Tuesday, December 15, 2009

Grab what you can get: the screenwriter as journeyman plumber a conversation with Leigh Brackett - Steve Swires

(Information below is from Andrew Sergeant at the NLA, I have not read it myself as yet)

Runs from pages 413 to 421 of the Aug/Sep 1976 issue of Films In Review.
It consists of a couple of paragraphs of introductory information, on her career and life, followed by the transcript of Swires' interview with her (at a science fiction convention in Washington in September 1974), and features a small photo of Brackett with Howard Hawkes on page 415, working on the script for 'El Dorado'.

There are a few excerpts of this online here :-

"LB: That was Hawks. I have been at swords' points with him many a time because I don't like doing a thing over again, and he does. I remember one day he and John Wayne and I were sitting in the office, and he said we'll do such and such a thing. I said: "But Howard, you did it in Rio Bravo. You don't want to do this over again." He said: "Why not?" And John Wayne, all six feet four of him, looked down and said: "If it was good once it'll be just as good again." I know when I'm outgunned, so I did it. But I just don't like repeating myself. However, I'm wrong about half the time."
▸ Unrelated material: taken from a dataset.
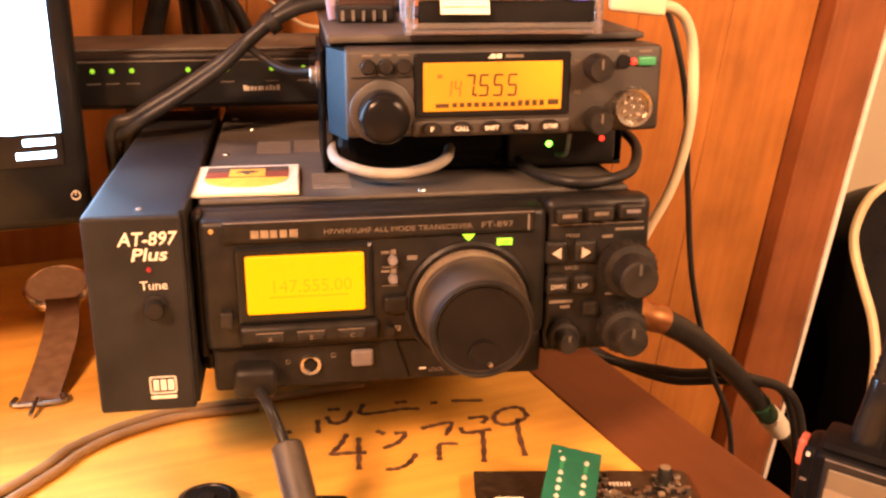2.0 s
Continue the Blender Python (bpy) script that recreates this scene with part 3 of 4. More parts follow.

and here's a quote from the text :

"The "ten-day wonder" was because my agent, Hugh King, had been with Myron
Selznick, my agency at that time, and he had gone over to Republic as story
editor and had sort of managed to shoehorn me in because they were doing this
horror film. They decided to cash in on the Universal monster school, and I had
been doing science fiction, and to them it all looked the same?"bug-eyed
monsters." It made no difference. I did The Vampire's Ghost there, and just out
of the clear blue sky this other thing happened, purely on the strength of a
hard-boiled mystery novel I had published. Howard Hawks read the book and liked
it. He didn't buy the book, for which I can't blame him, but he liked the
dialogue and I was put under contract to him.

You worked on the screenplay of The Big Sleep with William Faulkner. I wouldn't
say that you collaborated, but both of your names are in the credits as having
written the script, along with Jules Furthman .

I went to the studio the first day absolutely appalled. I had been writing pulp
stories for about three years, and here is William Faulkner, who was one of the
great literary lights of the day, and how am I going to work with him? What
have I got to offer, as it were? This was quickly resolved, because when I
walked into the office, Faulkner came out of his office with the book The Big
Sleep and he put it down and said: "I have worked out what we're going to do.
We will do alternate sections. I will do these chapters and you will do those
chapters." And that was the way it was done. He went back into his office and I
didn't see him again, so the collaboration was quite simple. I never saw what
he did and he never saw what I did. We just turned our stuff in to Hawks."